Keine Antwort von Alt-OB Ude
Die Stadt beruft sich aufgrund einer versäumten Fristverlängerung von Cilettis damaligen Anwalt auf Verjährung. Zuvor hatte sie ihm mehrere Monate lang in Aussicht gestellt, die Kinder trotz der Verjährung aus einem Sozialfonds zu entschädigen. Dann hieß es plötzlich, es gäbe keinen Cent.
"Ich habe eine wahnsinnige Wut auf die Stadt", sagt Ciletti. Der Vater wendet sich an Alt-OB Christian Ude, der ihm damals in einem persönlichen Schreiben kondoliert hatte. Doch er erhält keine Antwort, berichtet der Witwer.
Sieben Jahre voller Trauer
"Ich gehe jeden Tag an der Stelle vorbei", sagt Markus Ciletti, der sich in seiner Kneipe mit dem AZ-Reporter verabredet hat. Die Trauer habe lange gedauert. Die Kinder - die drei Buben waren damals ein Jahr, fünf und zwölf Jahre alt - waren traumatisiert. Er selber fühlte sich aus der Bahn geworfen, musste aber als Vater weiter funktionieren.
All die Zukunftspläne, die er mit Natalie hatte – zerstört. Sieben Jahre habe die Trauerphase gedauert, sagt der Wirt.

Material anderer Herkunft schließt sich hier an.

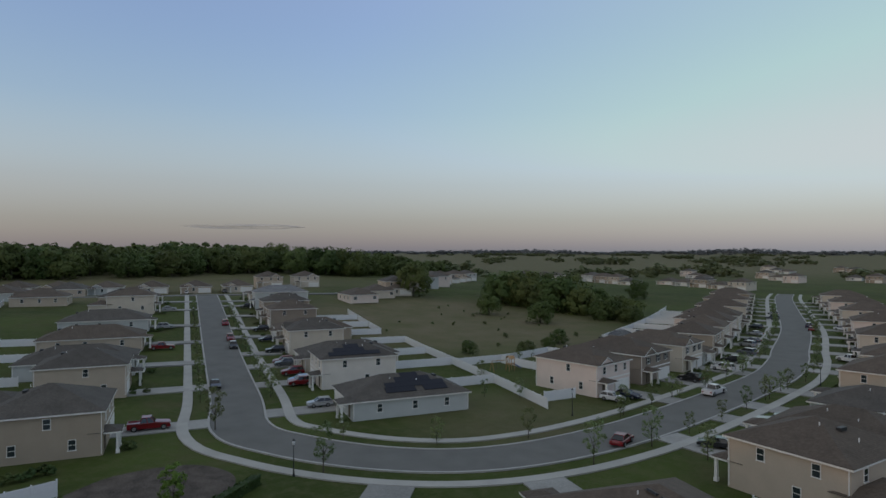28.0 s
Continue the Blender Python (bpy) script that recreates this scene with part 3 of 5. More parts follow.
def far_wood(name, label, spots, size=1.0, material=None, seed=1, boughs=8, clumps=3, leaves=9):
    """Woods too far to count: billowing crowns of leafy clumps in one mesh."""
    rnd = np.random.default_rng(seed)
    kinds = [billows(rnd, 1.0, 2.0, boughs, clumps, leaves, 0.15 * size, -0.85, 0.26, 0.1, 1.1) for _ in range(9)]
    cards, soft = [], []
    for x, y, r, hgt in spots:
        q, n = kinds[rnd.integers(0, 9)]
        a = rnd.uniform(0, 6.28)
        turn = np.array([[math.cos(a), math.sin(a), 0], [-math.sin(a), math.cos(a), 0], [0, 0, 1]])
        cards.append(q @ turn * np.array([r, r, hgt * 0.52]) + np.array([x, y, ground(x, y) + hgt * 0.46]))
        soft.append(n @ turn)
    ob = new(name, leafy(np.concatenate(cards), np.concatenate(soft), name, material or L_FAR))
    return tagged(ob, label, "woods", kind="stuff")


def scatter(poly, gap, seed, avoid=()):
    """Places in a plan outline, no nearer to each other than gap."""
    rnd = random.Random(seed)
    x0, x1 = min(p[0] for p in poly), max(p[0] for p in poly)
    y0, y1 = min(p[1] for p in poly), max(p[1] for p in poly)
    got = []
    for _ in range(int((x1 - x0) * (y1 - y0) / gap / gap * 6)):
        x, y = rnd.uniform(x0, x1), rnd.uniform(y0, y1)
        if inside(x, y, poly) and all((x - a) ** 2 + (y - b) ** 2 > gap * gap for a, b in got) and not any(inside(x, y, q) for q in avoid):
            got.append((x, y))
    return got


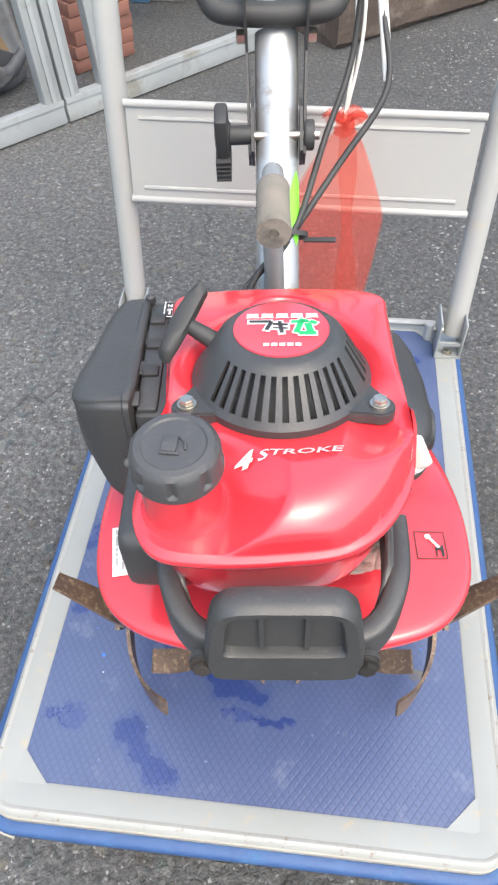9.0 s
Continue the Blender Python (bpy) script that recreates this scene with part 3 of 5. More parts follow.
frings = []
for k, dz in ((0.998, -0.0075), (1.003, -0.006), (1.003, -0.002), (0.998, 0.0), (0.985, 0.002), (0.965, 0.0028), (0.93, 0.0035), (0.8, 0.0042), (0.65, 0.0050), (0.6, 0.0052), (0.35, 0.006), (0.08, 0.006)):
    frings.append([(0.98 * x * k, 0.005 + (y - 0.005) * k, fz(y * k) + dz) for x, y in FEN])
inner = [[(0.98 * x * k, 0.005 + (y - 0.005) * k, fz(y * k) + dz) for x, y in FEN] for k, dz in ((0.08, 0.004), (0.65, 0.003), (0.96, 0.0005), (0.985, -0.002), (0.990, -0.0075))]
fender = part("fender", loft(frings + inner + [frings[0]], caps=(False, False)), RED, tiller, "glossy red sheet fender over the tines", smooth=50)
for sx in (-1, 1):
    lp = bmesh.new()
    put(lp, loft([[(sx * x, y, fz(y) + dz) for x, y in ((0.045 + e, 0.0855 - e), (0.127 + e * 0.5, 0.0835 - e), (0.1285 + e * 0.5, 0.121), (0.045 + e, 0.123))] for e, dz in ((0, -0.002), (0.0015, 0.006), (0.004, 0.0078))]))
    part("label_pad", lp, RED, fender, smooth=30)
    # rivets at the pad
    part("rivet", put(bmesh.new(), hexbolt(0.0025, 0.0025, 0.0035), pose(sx * 0.079, 0.071, fz(0.071) + 0.0045)), DARK, fender)


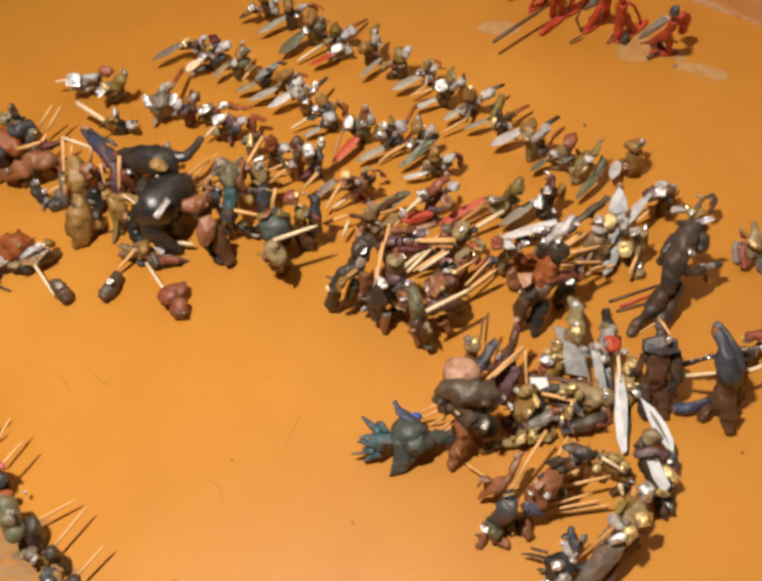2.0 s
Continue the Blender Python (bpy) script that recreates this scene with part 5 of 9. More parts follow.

Und ganz vorbei ist sie immer noch nicht: "Das trägt man immer mit sich rum." Auch finanziell ist es seit damals enger geworden. Zwar bekam er 50.000 Euro Entschädigung zugesprochen. "Aber allein die Haushaltshilfen kosteten das Doppelte", sagt Ciletti.
AWM zahlte einmalig einen hohen Betrag
Zwar sieht man bei den Abfallwirtschaftbetrieben (AWM), dass der Unfall mit ihrem Müllwagen tragisch war. "Der Abfallwirtschaftsbetrieb kann den Schmerz der Familie sehr gut verstehen", erklärt Pressesprecherin Evi Thiermann auf AZ-Nachfrage. Aber: "Rein rechtlich ist der Fall abgeschlossen." Den Fahrer habe keine Schuld getroffen, das sei festgestellt worden.
Trotzdem wurde Ciletti aufgrund der Betriebsgefahr, die von einem Müllwagen ausgeht, eine Zahlung von 50.000 Euro zugestanden. Ähnliches müsste auch für die Unterhaltsansprüche der drei Kinder gelten, findet Ciletti. Doch da ist bekanntlich eine Frist nicht eingehalten worden.
Wer trägt Schuld daran, dass die Kinder kein Geld bekommen haben?
Der Tipp der AWM: Verantwortlich für die Verjährung der Unterhaltsansprüche der Kinder sei ja ein früherer Anwalt Cilettis: "Dieser Anwalt könnte für dieses Versäumnis belangt werden." Außerdem habe man sich seitens der Stadt bereits kulant gezeigt: "In einem 2018 geschlossenen Vergleich, dem alle Parteien zugestimmt haben, wurden an Herrn Ciletti Zahlungen geleistet und kulanterweise auch eine Summe für die Kinder."
Dem widerspricht der jetzige Anwalt Cilettis, Florian Haußleiter: "Bei dem Abfindungsbetrag von 50.000 Euro wurden ausschließlich die Ansprüche des Herrn Ciletti reguliert. Ganz sicher wurde kein Euro für die Kinder bezahlt. Weder explizit noch kulanterweise. Die Aussage der Stadt ist hier falsch. Objektiv falsch."
Moralisch mehr als fragwürdig, findet der Witwer
Das sagt auch Markus Ciletti: "Welches Geld ist denn an meine Kinder geflossen? Jeder bekommt ein paar Euro Waisenrente, sonst nichts. Moralisch ist das alles mehr als fragwürdig." Gibt es vielleicht angesichts des tragischen Unfalls den Willen, der Familie des Opfers zu helfen? Thiermann: "Weitere Zahlungen kann der AWM nicht leisten, weil diese ja aus dem öffentlichen Gebührenhaushalt finanziert werden müssten; und das ist ohne Rechtsgrundlage leider nicht möglich."
Markus Ciletti ist ein Münchner Kindl, im Schwabinger Krankenhaus geboren. Doch wenn er das erzählt, klingt jetzt Bitterkeit in seiner Stimme mit: "Von wegen Weltstadt mit Herz. Ich fühle mich herzlos behandelt."